Placid visual and narrated poetry, hard to adjust to this after the more insane Coconut View. No people are seen, narrator is a girl, molested by her dad, thought to be a prophet by the villagers. “Two actions may look the same, but one may be evil and one may not.” A very serious story involving military coups and child prostitution, but I was tuned out due to the problems of the work week. The director’s feature Meteors had played Locarno the previous year.

Man in the Well (Hu Bo)

Not about a a man in a well… featureless hooded figures wander a post-apocalyptic wasteland looking for food. Very different from the Elephant movie, except in its pacing. They find a dead person and immediately dig in with a saw. I guess they chuck the body down a hole – is that the man in the well? Odd little movie.

Like an Oliveira film shot by Kaurismaki. Hilariously deadpan, and I was digging all the bold, formal framing, the editing games, the odd performances. Everyone has a clear, straight-ahead gaze while speaking, declaring their line then pausing just the right amount before the next line, reminding me of Sicilia!

And since I was enjoying watching the movie so much, and since I hadn’t read anything about it before watching, it snuck up on me late that it’s a version of my least favorite movie logline: cranky guy (Fabrizio Rongione, who I just saw as Riquet in Rosetta) is saddled with kid he barely knows, they go on road trip and learn stuff from each other.

Less dramatically captivating, his wife (Christelle Prot of every Eugène Green film) stays behind and visits Riquet’s sister, who suffers from fainting spells and is stressed that her brother is leaving soon to attend architecture school. At the end she feels better and Riquet’s horizons are broadened and he teaches the cranky guy the importance of light and everyone’s happy except me, but the first 80% of the movie looked fantastic so I can’t complain.

D. Ehrlich:

Combining the knowingly arch style of Abbas Kiarostami (whose Certified Copy towers over and belittles this film) with the didactically educational passion of your favorite art professor, La Sapienza alternately feels like a self-reflexive love story or a haunted history lesson—its best scenes play like both. Full of bright ideas but so unsure of how to humanize them (the film’s characters often feel like they’re simply supporting the structures they’re in, as wispy and translucent as the ghosts to which they’re constantly alluding), La Sapienza manages to effectively condemn modern life for its lack of memory.

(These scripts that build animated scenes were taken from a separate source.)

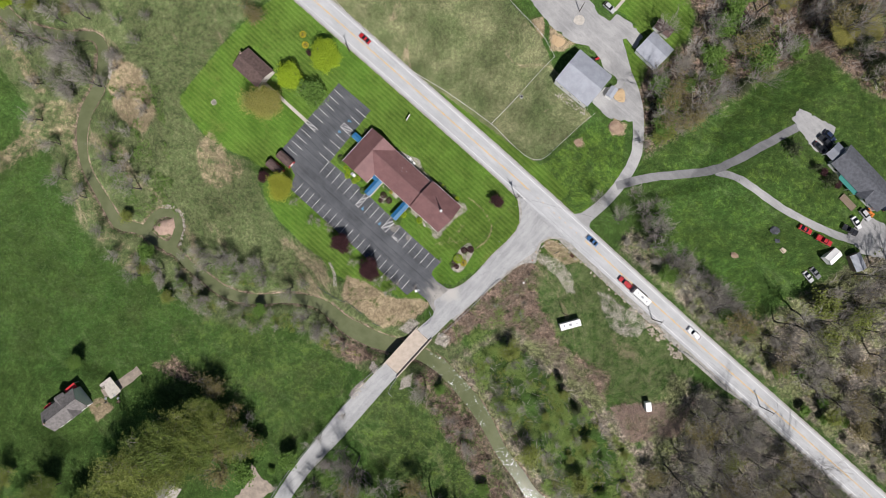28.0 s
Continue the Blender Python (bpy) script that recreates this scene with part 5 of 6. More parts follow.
undergrowth("bank_undergrowth", [[(-84, -4), (-50, -16), (-40, -34), (-60, -32), (-88, -20)], BANK_S, [(-124, 60), (-104, 60), (-98, 10), (-112, 6), (-126, 30)]], 5000, 8, M_LEAF_GREEN, "green shrubs along the creek banks", 0.22, 0.8, 7)
undergrowth("corner_weeds", [[(33, 1), (35.5, 0.5), (38, -2), (40, -5), (36, -4), (33, -1.5)]], 420, 23, M_LEAF_GREEN, "green weeds in the corner bed", 0.1, 0.3, 7, -0.15)
undergrowth("bank_weeds", [[(-100, -8), (-70, -12), (-50, -16), (-38, -24), (-30, -40), (-46, -36), (-64, -27), (-90, -22)]], 5000, 18, M_LEAF_SPRING, "yellow-green weeds along the creek", 0.2, 0.4, 5, -0.05)
undergrowth("bramble_clumps", [BRAMBLE2, BANK_S], 5000, 9, M_CANELEAF, "pinkish brown dead bramble clumps", 0.14, 0.4, 9, -0.12)
undergrowth("grass_tussocks", [ROUGH], 3500, 10, M_TUSSOCK, "tan and green grass tussocks in the rough meadow", 0.11, 0.1, 4, 0.0)
undergrowth("bramble_green", [[(17, -15), (26, -15), (28, -26), (16, -28)], [(4, -30), (16, -24), (18, -32), (6, -36)]], 1000, 11, M_LEAF_HERB, "fresh green shoots among the brambles", 0.17, 0.8, 8, -0.1)
# ---- other buildings ----
def house(name, m, L, B, eave, ridge, roof, wall, label, category, over=0.35, along="x", openings=(), chimney=False, group=""):
    t = thing(name, m, label, category, group)
    part("wall", gable_walls(bmesh.new(), -L / 2, L / 2, -B / 2, B / 2, -0.4, eave, ridge - 0.16), wall, t)
    ro = part("roof", gable(bmesh.new(), -L / 2 - over, L / 2 + over, -B / 2 - over, B / 2 + over, eave - over * (ridge - eave) / (B / 2), ridge, "x", 0.12), roof, t)
    part("ridge_cap", boxes((-L / 2 - over, L / 2 + over, -0.12, 0.12, ridge - 0.03, ridge + 0.04)), roof, ro)
    if chimney:
        ch = part("chimney", boxes((-L / 2 + 0.2, -L / 2 + 0.9, -0.35, 0.35, ridge - 1.5, ridge + 0.7)), M_BRICK, t)
        part("flue", boxes((-L / 2 + 0.35, -L / 2 + 0.75, -0.2, 0.2, ridge + 0.7, ridge + 0.85)), M_BLACK, ch)
    for nm, x, y, w, h, z, side in openings:
        mt = M_GLASS if nm == "window" else M_WHITE
        yy = (B / 2) * side
        q = part(nm, boxes((x - w / 2, x + w / 2, yy - 0.05, yy + 0.05, z, z + h)), mt, t)
        if nm == "window":
            part("frame", boxes((x - w / 2 - 0.08, x + w / 2 + 0.08, yy - 0.04, yy + 0.04, z - 0.08, z), (x - w / 2 - 0.08, x + w / 2 + 0.08, yy - 0.04, yy + 0.04, z + h, z + h + 0.08)), M_WHITE, q)
    return t


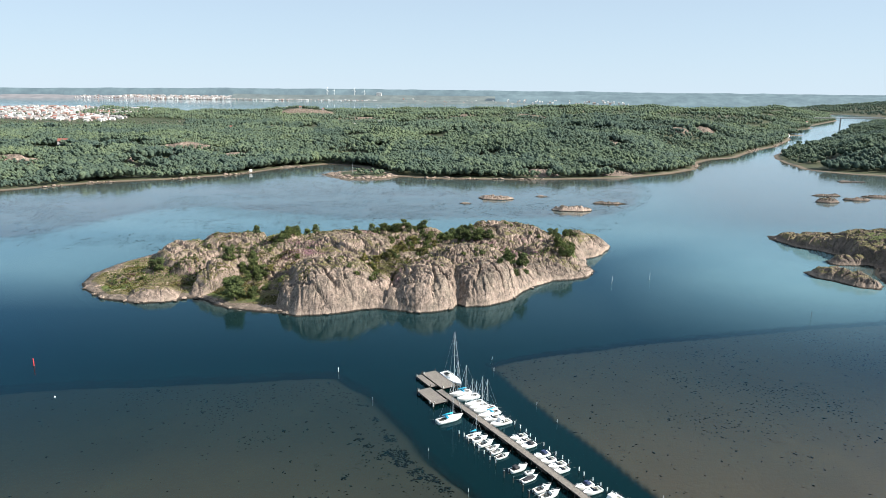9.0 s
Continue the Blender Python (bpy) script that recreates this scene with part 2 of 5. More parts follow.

The director as a wise Iraqi refugee:

V. Rizov:

For all this, La Sapienza is a pretty lovely film. Symmetricities are everywhere, starting with that opening architectural showreel, which deliberately avoids perfect symmetricity … In Alexandre and Goffredo’s slowly-warming-up relationship, there’s much talk of what purpose these buildings serve. The older man, a former builder of factories, wants to focus on anti-urbanist structures; his would-be student is even more utopian/regressive in his ideals, positive that architecture’s function is nothing less than to create spaces filled with people and light. The light will protect and inspire the people, who will complete the empty space, which is precisely the function they serve for Green. Rather than merely acting as reference points for scale, it’s the human presence (in the work itself and those standing within it) that makes architecture worth looking at.

Played the Locarno fest with Horse Money, The Princess of France, Listen Up Philip and winner From What Is Before.